It wasn’t too long ago
that the term “multi-sourcing” meant that a company elected to assign
responsibility to multiple providers for side-by-side responsibility for
discrete service categories. One
provider for infrastructure operations, another one for applications support services,
a third for customer care, and maybe a fourth for a business process like HR or
F&A.
Commonly, these
strategies were directed by a “vendor management” function that reported into
Supply Chain or, more commonly, into a Shared Services organization.
The prevailing logic
held that this sort of sourcing strategy avoided undue reliance on any one
provider, and promoted a competitive tension that kept the providers on their
toes.
This side-by-side
multi-sourcing still allocated unique responsibility for individual business
support functions to unique providers, it’s just that no one provider had too
much of the spend. This meant that when
a major issue arose, such as severe service breakdowns, performance irregularities,
or the like, a “big event” resolution was required to introduce a course
correction.
Alas, that was one of the
benefits of having a vendor management office – to facilitate the interventions
that called the parties to the table to work through the root causes and haggle
over the right resolution.
The world had order to
it. Right?
Fast-forward to the
emerging trend for “layered multi-sourcing”.
I don’t know whether that term will stick, but it’s the best that I can
come up with to define what I am sensing as the progressive approach that
companies are taking to deal with the frustration of “big event” resolution to
service issues, and to promote true best-in-class performance.
Layered multi-sourcing
moves beyond the side-by-side framework.
It embraces having multiple providers of common services. Moving a piece of work to one provider over
the other will be based on factors that are determined in real-time. Spot-pricing.
Immediate Service Quality measures.
Contextual factors.
Does the processing of
a workload today need to be performed by the same service provider who did that
work last week? Not always. Think about this in the context of shopping
for a hotel room.
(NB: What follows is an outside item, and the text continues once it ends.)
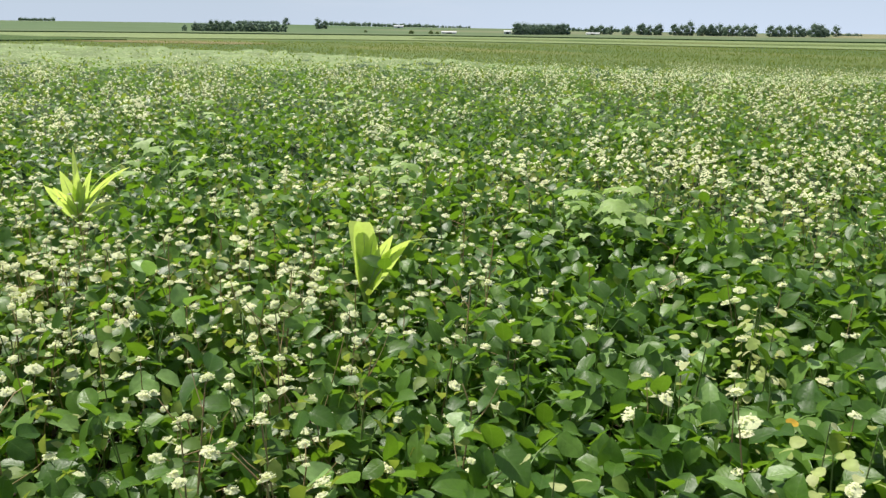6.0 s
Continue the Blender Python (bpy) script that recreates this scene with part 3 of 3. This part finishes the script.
# ---- farm buildings ----
def barn(name, label, length, depth, wall_h, roof_h, wall_mat, roof_mat, m):
    """A farm building: walls, roof with eaves, and a door."""
    b = thing(name, label, "barn", m=m)
    V, F = joined([box(-length / 2, length / 2, -depth / 2, depth / 2, 0, wall_h)])
    gable = []
    steps = [(0.5, 0), (0.38, 0.62), (0, 1.0), (-0.38, 0.62), (-0.5, 0)]
    for x in (-length / 2, length / 2):
        gv = np.array([(x, s * depth, wall_h + t * roof_h * 0.98) for s, t in steps])
        gable.append((gv, np.array([(0, 1, 4), (1, 3, 4), (1, 2, 3)])))
    part("wall", mesh_from("wall", *joined([(V, F)] + gable), wall_mat, False), b)
    rv, rf = [], []
    for x in (-length / 2 - 0.25, length / 2 + 0.25):
        for lift in (0.02, 0.16):
            rv += [(x, s * (depth + 0.5), wall_h - 0.1 + t * roof_h * 1.02 + lift) for s, t in steps]
    for k in range(4):
        for lo in (0, 5):
            rf += [(lo + k, lo + k + 1, lo + k + 10), (lo + k + 1, lo + k + 11, lo + k + 10)]
        for e in (0, 10):
            rf += [(e + k, e + k + 1, e + k + 5), (e + k + 1, e + k + 6, e + k + 5)]
    part("roof", mesh_from("roof", np.array(rv), np.array(rf), roof_mat, False), b)
    part("door", mesh_from("door", *box(-min(1.5, length / 5), min(1.5, length / 5), -depth / 2 - 0.08, -depth / 2 - 0.003, 0, wall_h * 0.85), M_DARK, False), b)
    return b


def facing(az, d, extra=0.0):
    x, y, z = at_bearing(az, d)
    return pose(x, y, z, 0, 0, -az + extra)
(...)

Most of us select a
hotel “service provider” based on the terms and factors associated with the
immediate need, not based on having signed a 7-year contract for access to
hotel rooms. Pricing, location, past
experience, loyalty rewards, rating of other customers … these all factor into
our decision to choose one over another.
Users of Uber will
recognize the power of ordering up a car service based on time of need,
location, rating of the driver, type of car, etc. Corporate business support processes can be
provisioned similarly.
The implications are
many, but one should be obvious: companies, and their approaches towards vendor
management, will be increasing the number
of providers with which they deal. This
is a reversal of the trend towards having a smaller number of larger service
providers. With layered multi-sourcing,
those providers with best-in-class performance can find a place at the table.
Clients win by reaping
the benefits of acquiring defined services when and where and how they are
needed, avoiding the big bets of committing to providers in times of uncertain
demand profiles or service quality experiences.
The price: companies need to rethink their architecture for engaging
more providers in different ways, and must adopt a more progressive approach to
governing this model.
It’s not vendor management. It’s service management. And, it follows the principles of
category-based strategies for provisioning the right capacity in the right
place, at the right cost, to meet the needs of a dynamic business.
And the Economic Game Planning gets more complex for everyone.